How Are You Tending to the Soil of Your Life?
Growing up, I discovered the five steps of successful gardening: 1. Plant seeds. 2. Water. 3. Provide sunlight. 4. Add compost. 5. Weed.
But there’s one more essential step: Sift the soil.
Adding compost may enrich the soil, but it doesn’t address a major problem that can easily spread: the hidden rhizomes proliferating underground. A soil sifter solves that.
Rhizomes are different than roots. A weed with a root can be dug up, but a rhizome easily breaks off. It’s a weed that spreads horizontally underground. You may get part of it and not realize that there’s more.
That’s where a soil sifter comes in.
With a soil sifter, you dig up large parts of the dirt and dump them on top of the soil sifter. Then you “sift” through the soil so that the good, rich soil falls through the sieve while all the rock, sand, debris, roots, and rhizomes remain on top.
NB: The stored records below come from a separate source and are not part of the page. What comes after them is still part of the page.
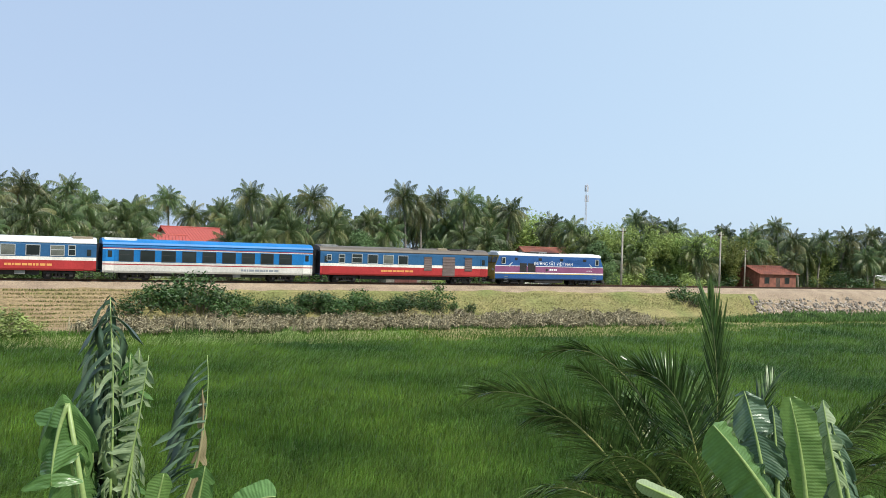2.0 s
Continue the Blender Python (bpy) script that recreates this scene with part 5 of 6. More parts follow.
def build_bananas():
    banana_plant("banana plant with broad upright fresh green leaves", -15.6, 7.2, -24, [
        dict(tip=(-23.0, -8.8, 6.9), base=(-17.2, -18.6, 7.1), w=0.90, tilt=(8, 88), bow=(0.02, 0, 0.07), pleat=0.009, keep=(1, 0)),
        dict(tip=(-17.8, -11.2, 7.3), base=(-14.9, -18.4, 7.2), w=0.50, tilt=(35, 50), tears=17, droop=0.7, bow=(0.02, 0, 0.03)),
        dict(tip=(-12.8, -10.7, 7.4), base=(-12.4, -19.5, 7.2), w=0.74, tilt=(18, 84), m="banana_backlit", bow=(0.03, 0, 0.0), pleat=0.010, keep=(1, 0)),
    ])
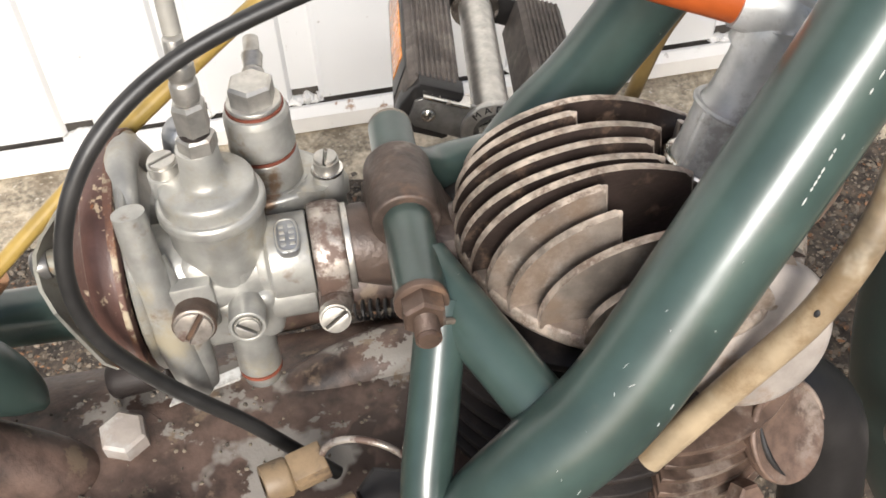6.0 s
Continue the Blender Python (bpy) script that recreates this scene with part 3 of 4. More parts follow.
part("rib", box((0.004, 0.003, 0.018), sp @ Matrix.Translation((-0.009, -0.0105, 0.041)), 0.001), PRESSED, plug)
knuckle = sp @ Vector((0, 0, 0.066))
tip0, tip1 = Vector((0.3540, 0.2565, 0.5700)), Vector((0.3955, 0.2435, 0.5575))
part("elbow", tube([tip1 - (tip1 - tip0) * 0.12, tip1 + (tip1 - tip0) * 0.12, knuckle + Vector((0.001, 0.0, -0.004)), knuckle + Vector((-0.006, 0, -0.018))], (0.0104, 0.0122, 0.0142, 0.0132), 30), PRESSED, plug)
part("elbow_crown", lathe(rounded([(0.0105, -0.004), (0.0105, 0.006), (0.007, 0.009), (0, 0.0095)], 0.0012), basis(knuckle + Vector((0.003, 0, 0.002)), (0.35, -0.1, 0.9)), 28), PRESSED, plug)
sock = part("lead_socket", lathe(rounded([(0.0042, 0.004), (0.0042, 0.0), (0.0070, -0.0004), (0.0088, 0.001), (0.0092, 0.004), (0.0092, 0.0435), (0.0082, 0.0445), (0.006, 0.0445)], 0.0006), basis(tip0, tip1 - tip0), 40), ORANGE, moped, "orange plastic socket of the ignition lead")
LEAD = [(0.366, 0.2525, 0.5665), (0.3558, 0.2560, 0.5695), (0.330, 0.2605, 0.5745), (0.3030, 0.2622, 0.5774), (0.275, 0.2620, 0.5765), (0.2487, 0.2600, 0.5740), (0.2048, 0.2490, 0.5630), (0.1745, 0.2340, 0.5453), (0.1577, 0.2235, 0.5151), (0.1571, 0.2175, 0.4820), (0.1728, 0.2160, 0.4499), (0.1981, 0.2163, 0.4158), (0.2160, 0.2150, 0.3900), (0.230, 0.213, 0.372)]
part("ignition_lead", tube(LEAD, 0.0031, 18, 8), RUBBER, moped, "black rubber ignition lead in a wide loop")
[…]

You toss the harmful stuff and keep the rich soil. Then you sift more soil…until your dirt transforms into a rich environment for growth.
Invasive species spread via rhizomes, such as kudzu (the vine that ate the south), Japanese knotweed (known as the Godzilla weed that grows through concrete), and Creeping Charlie. Unfortunately, some people like certain invasive species, such as English ivy, Lily of the valley, Chinese lanterns, and tansy because they look nice. But these weeds bulldoze over everything in their way, including the flowers you plant.
As I sift the soil in my yard, I wonder, “How do I tend to the soil of my life? How can I separate the invasive species that are trying to take over everything and reclaim the rich soil that helps me thrive?”
Good questions to sift through over and over.